Rationale: Depression is common in people with epilepsy and affects seizure outcomes. Accurate prediction of its development and course may mitigate adverse outcomes through early treatment and prevention. The aim of this work was to develop a multimodal machine learning approach for predicting depression in adults with epilepsy.

Methods: We randomly selected 200 patients from the Calgary Comprehensive Epilepsy Program registry and linked their baseline clinical data to their first available EEG and MRI acquired during routine clinical care. Two analyses were performed: (1) predicting a combination of incident and prevalent depression that was persistent across all follow-up visits and (2) predicting incident depression following the baseline clinic visit in those free of it at the first visit. We applied the ReliefF feature selection algorithm on clinical, EEG (empirical Shannon entropy, excessive entropy rate, and entropy of the surrogate Markov microstate model), and MRI (volume, area, and median ADC values from 27 brain regions) features. Seven machine learning algorithms (Table 1) were trained and tested using a stratified k-fold cross-validation. F1 score (F1), Matthew’s correlation coefficient (MCC), Area Under the Receiver Operating Characteristic Curve (ROC AUC), sensitivity, and specificity were reported.
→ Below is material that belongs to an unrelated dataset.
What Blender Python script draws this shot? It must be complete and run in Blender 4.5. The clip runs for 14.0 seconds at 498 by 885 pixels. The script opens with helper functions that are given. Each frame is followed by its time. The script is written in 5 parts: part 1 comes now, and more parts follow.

Results: Of 200 patients, 150 (75%) had EEG and MRI data of sufficient quality for adequate feature extraction. Median age was 36 (interquartile range [IQR] 23) years, 50% were female, 14% were 1-year seizure-free, and 21% had depression at baseline. Median total visits were 4 (IQR 3) and median follow-up 2.6 (IQR 1.7) years. Of those free of it at baseline, 27 (18%) developed incident depression during follow-up. Using the ReliefF algorithm, a total of 46 and 32 features were selected for each of the planned analyses (Table 2). No quantitative MRI or EEG variables were selected for the final models following inclusion in the ReliefF algorithm. Random Forest, L2 Penalized Logistic Regression, Gradient Boosting Consensus, and Support Vector Classification performed well (F1: 0.70-0.75; MCC: 0.39-0.48; Table 1) for predicting persistent depression. Model performance was less reliable when predicting incident depression (F1: 0.71-0.75; MCC: 0.05-0.09; Table 1).

Conclusions: Multimodal machine learning can predict the course of depression in epilepsy. The pilot model to predict persistent depression demonstrated good discrimination and calibration, but future efforts will need to be made before these algorithms are ready for clinical practice. Other quantitative MRI and EEG features, as well as the application of deep learning to larger samples, could add value to fully exploit these modalities for depression prediction in people with epilepsy.

Funding: This work was supported by Epilepsy Canada.